Relações instáveis entre EUA e Europa debatidas em encontro da FLAD
Os dois intervenientes da sessão de trabalho que decorreu esta tarde na sede da Fundação Luso-Americana para o Desenvolvimento (FLAD), em Lisboa, não deixaram de lançar algumas críticas à atual estratégia da diplomacia norte-americana, num cenário de grande competição com a China.
Paulo Portas, ex-vice-primeiro-ministro e ministro dos Negócios Estrangeiros, que entre outras funções exerce agora o cargo de vice-presidente da Câmara de Comércio e Indústria Portuguesa (CCIP), definiu-se como um "conservador não protecionista e não isolacionista", e manifestou preocupação pelas atuais perspetivas em termos de comércio mundial.

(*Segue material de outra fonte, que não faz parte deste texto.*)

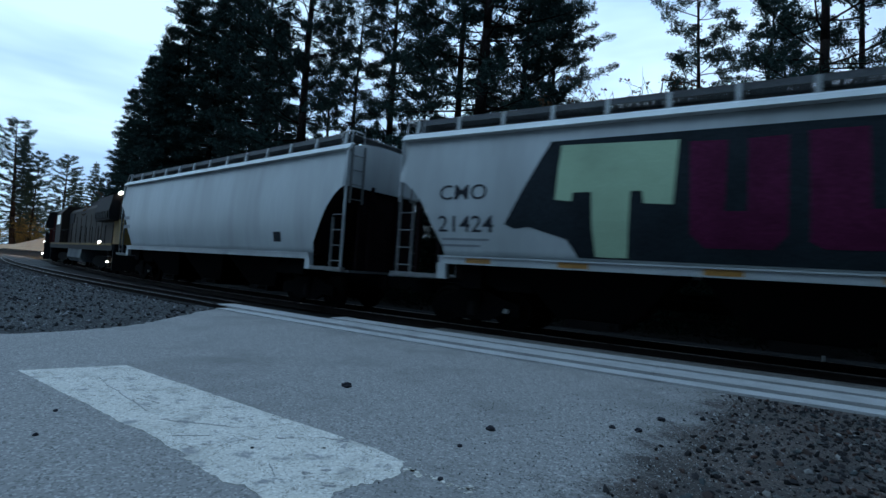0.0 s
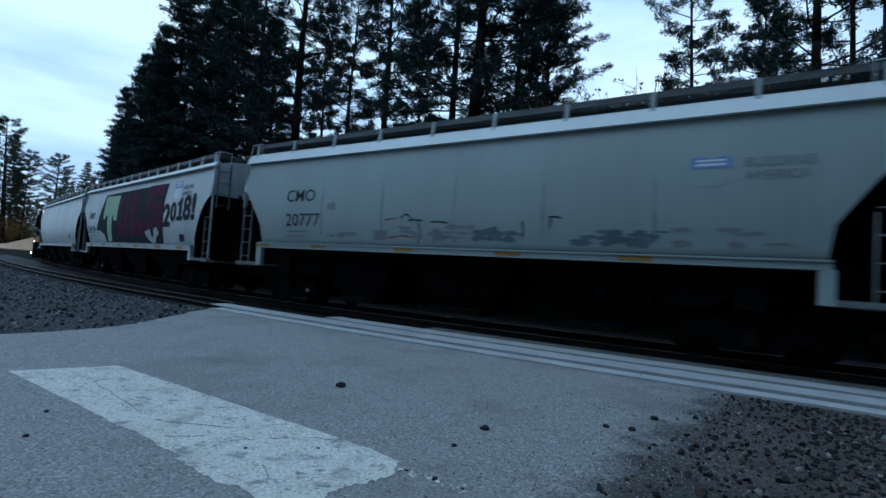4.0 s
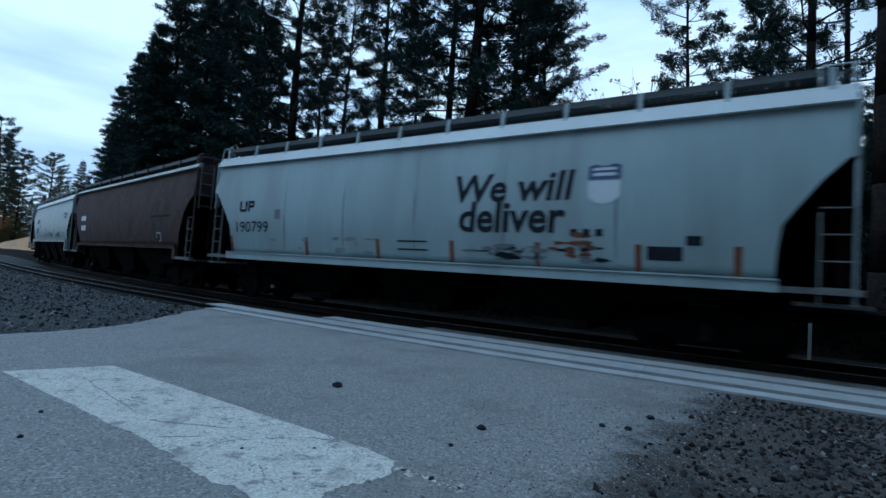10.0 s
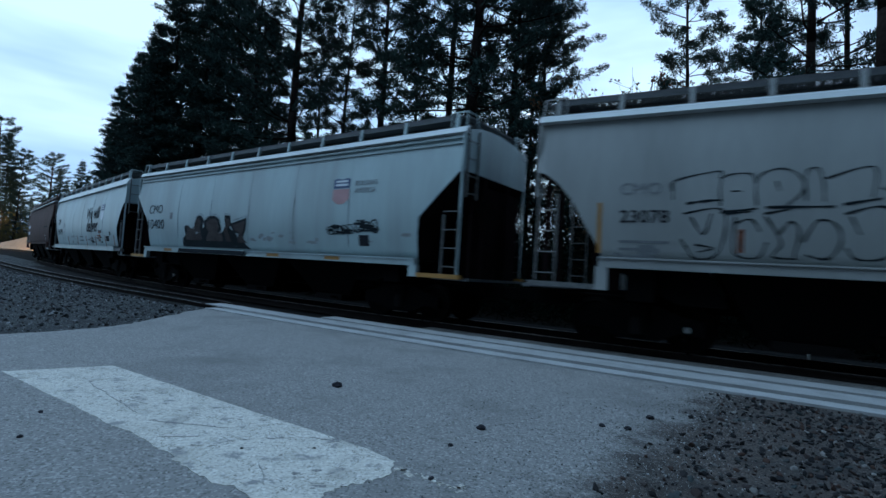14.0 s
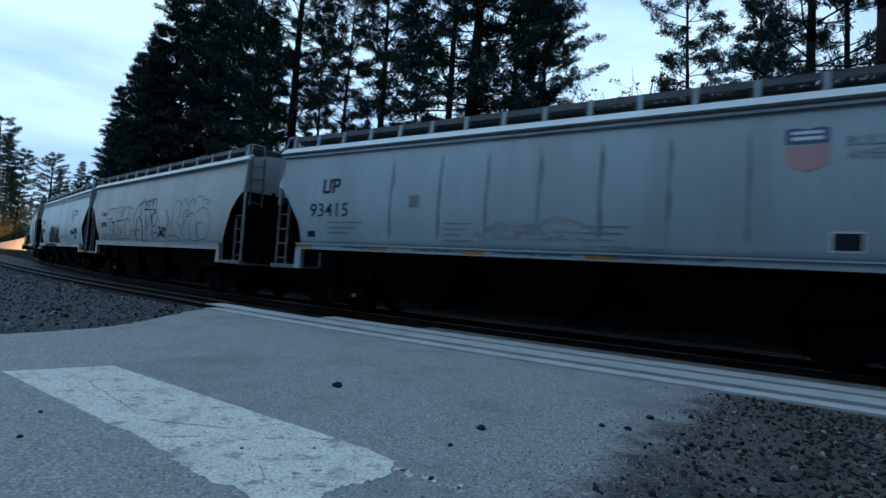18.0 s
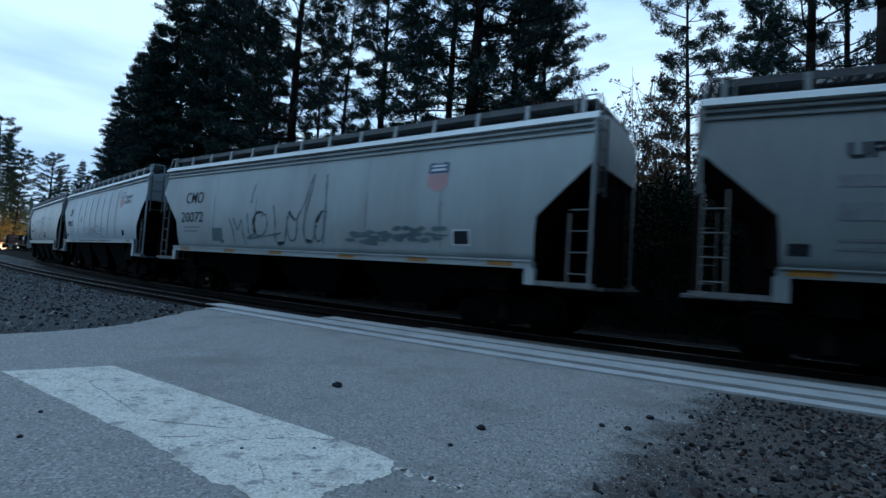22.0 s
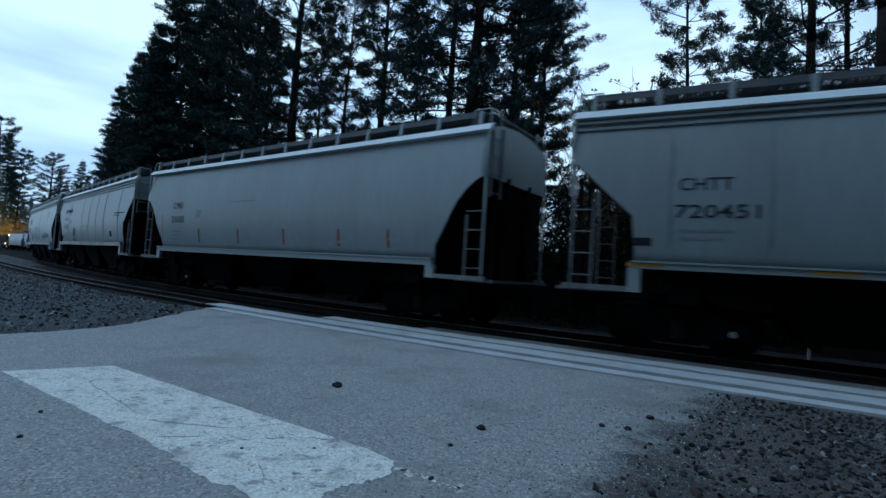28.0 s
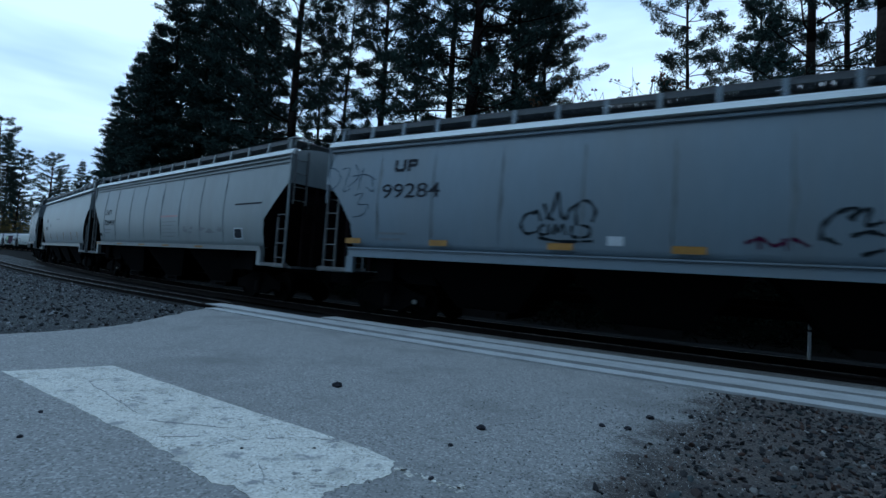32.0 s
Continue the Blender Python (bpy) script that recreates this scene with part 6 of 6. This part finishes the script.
def far_bank():
    """Pale bare ground that rises beyond the far bend of the track."""
    g, n, m = Shape(), 26, 10
    vs = []
    for i in range(n + 1):
        deg = 118 + 26 * i / n
        a = radians(deg)
        crest = max(1.4, min(6.0, 2.0 + (131.96 - deg) * 1.3))
        for j in range(m + 1):
            d = max(150, min(270, 166 + 17.3 * (deg - 128.75))) + (2.6 * j if j < 6 else 13 + 16 * (j - 5))
            z = -0.14 + (crest + 0.14) * min(1.0, j / 5) ** 1.2 + 0.25 * noise.noise(Vector((i * 0.9, j * 0.8, 3))) * min(1.0, j / 3)
            vs.append((d * math.cos(a), d * math.sin(a), z if j else -0.3))
    g.add(vs, [(i * (m + 1) + j, i * (m + 1) + j + 1, (i + 1) * (m + 1) + j + 1, (i + 1) * (m + 1) + j) for i in range(n) for j in range(m)])
    setting("bank", g, M_SAND, "sandy clearing beside the far track, coloured warm for headlamp glow", "bank")


far_bank()


def light_screen():
    """Unseen screen with a ragged top, added behind the road to block low sky light."""
    rnd = random.Random(12)
    g, n = Shape(), 90
    vs = []
    for i in range(n + 1):
        deg = 197 + 155 * i / n
        a = radians(deg)
        r = 19 - 7.5 * min(1.0, max(0.0, (deg - 290) / 50)) + 3 * noise.noise(Vector((i * 0.3, 0, 0)))
        top = 28 + 5 * noise.noise(Vector((i * 0.5, 5, 0))) + rnd.uniform(-1.5, 2.5)
        for rr, z in ((r, -0.2), (r - 0.4, top * 0.6), (r + 0.8, top)):
            vs.append((rr * math.cos(a) * 1.3 + 2, rr * math.sin(a) - 4, z))
    g.add(vs, [(i * 3 + j, i * 3 + 3 + j, i * 3 + 4 + j, i * 3 + 1 + j) for i in range(n) for j in range(2)])
    setting("backdrop", g, mat("screen_dark_green", (0.02, 0.032, 0.024), 0.95, spots=0.4, scale=6, fine=5), "unseen dark screen added behind the road to cut low sky light", "forest")


light_screen()
# ---- what moves ----
def motions():
    times = [0.5 * i for i in range(65)]
    spins = [0.1 * i for i in range(321)]
    for car, trucks, mid, base in TRAIN:
        rows, turns = [], [[] for _ in trucks]
        for t in times:
            s = mid + gone(t)
            a, b = along(s + base), along(s - base)
            h = math.atan2(a[1] - b[1], a[0] - b[0])
            rows.append((t, pose((a[0] + b[0]) / 2, (a[1] + b[1]) / 2, RAIL_TOP, 0, 0, math.degrees(h))))
            for k, (p, sx) in enumerate(((a, base), (b, -base))):
                d = (p[2] - h + math.pi) % math.tau - math.pi
                turns[k].append((t, pose(sx, 0, 0, 0, 0, math.degrees(d))))
        walk(car, rows)
        for tr, rws in zip(trucks, turns):
            walk(tr, rws)
            for ws in [o for o in tr.children if o.name.startswith("wheelset")]:
                at = ws.matrix_basis.translation.copy()
                walk(ws, [(t, Matrix.Translation(at) @ Matrix.Rotation(gone(t) / 0.46, 4, "Y")) for t in spins])


motions()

Após sublinhar a sua admiração pela simbiose entre capitalismo e emigração nos Estados Unidos, e recordar que "40% das grandes empresas dos EUA foram feitas por emigrantes", não deixou de criticar a posição protecionista de Washington, ao recordar que a última vez que o mundo assistiu a uma crise global do comércio foi após a Grande Depressão de 1929, com o surgimento do protecionismo.
"E podemos revisitar essa experiência e devemos aprender sobre as consequências económicas do protecionismo a curto e médio prazo", assinalou no encontro de dois dias que juntou congressistas federais, senadores, deputados estaduais norte-americanos de ascendência portuguesa e personalidades nacionais dos setores político, empresarial e científico.
Numa referência aos desafios colocados pela China, o ex-ministro e ex-líder do CDS/PP detetou, contudo, uma semelhança de posições entre os Estados Unidos e a União Europeia (UE).
"Se formos à Organização Mundial do Comércio (OMC), o criticismo da UE sobre se a China cumpre as regras da organização é muito semelhante em substância ao dos Estados Unidos", disse.
"Mas a abordagem é diferente, queremos um acordo, não queremos minar a confiança mundial com um conflito mundial, e por isso espero que o espero que os EUA nunca se retirem da OMC", uma organização definida como uma plataforma de arbitragem para resolver conflitos comerciais.
"A ideia de que no mundo global tudo se resolve com acordos bilaterais não é viável, porque as cadeias de produção estão integradas. A abordagem bilateral não é suficiente. E os padrões da OMC devem ser um incentivo a uma abordagem mais significativa da China aos padrões internacionais", referiu no período de debate com a assistência, com todas as intervenções produzias em inglês.
Nas suas intervenções, o antigo embaixador Francisco Seixas da Costas realçou por sua vez o "amplo consenso" em Portugal sobre a política externa de Lisboa e a importância das relações transatlânticas, mas sem deixar de criticar o isolacionismo da atual administração norte-americana e do Presidente Donald Trump.
"Ao tornarem-se isolacionistas, os EUA estão a perder a sua anterior autoridade, uma espécie de abordagem egoísta em contraste com o que esperávamos dos Estados Unidos", considerou.
Em consonância com Paulo Portas, considerou que a China "é um problema" e não apenas para os Estados Unidos, e num momento em que a Rússia está remetida a uma "potência regional".
"Tal como sucedeu na Guerra fria com a Rússia, temos de estar atentos ao que acontece na China e à sua influência no cenário global. O projeto chinês 'Uma Faixa, Uma Rota' vai confrontar algumas das áreas geopolíticas, como a Rússia, que vai ser afetada por esta iniciativa de Pequim. Mais tarde ou mais, cedo, na Ásia central, no Cáucaso, veremos", assinalou.
A ausência de "uma dimensão em política externa e mesmo em diplomacia capaz de sustentar esta ambição" por parte da China constitui para Seixas da Costa uma das principais fragilidades de Pequim, da qual os aliados ocidentais poderão beneficiar num atual cenário mundial muito competitivo e de múltiplas tensões geopolíticas.
"Da parte dos EUA seria necessária, diria uma aliança, um diálogo, com os parceiros tradicionais que partilham uma série de valores e princípios, para confrontar e ser capaz de responder à China", defendeu.
Neste contexto, considerou que a atual estratégia de Washington "não é a forma de confrontar a União Europeia", e deve ser alterada.
"A União necessita de ser respeitada como merece, e tendo em conta que foi sempre um aliado dos Estados Unidos. Na UE e em Portugal estaremos muito atentos para não permitir que nenhum vetor em termos de segurança e defesa seja contraditório com a NATO. É um elemento chave da nossa política e quero sublinhá-lo", concluiu.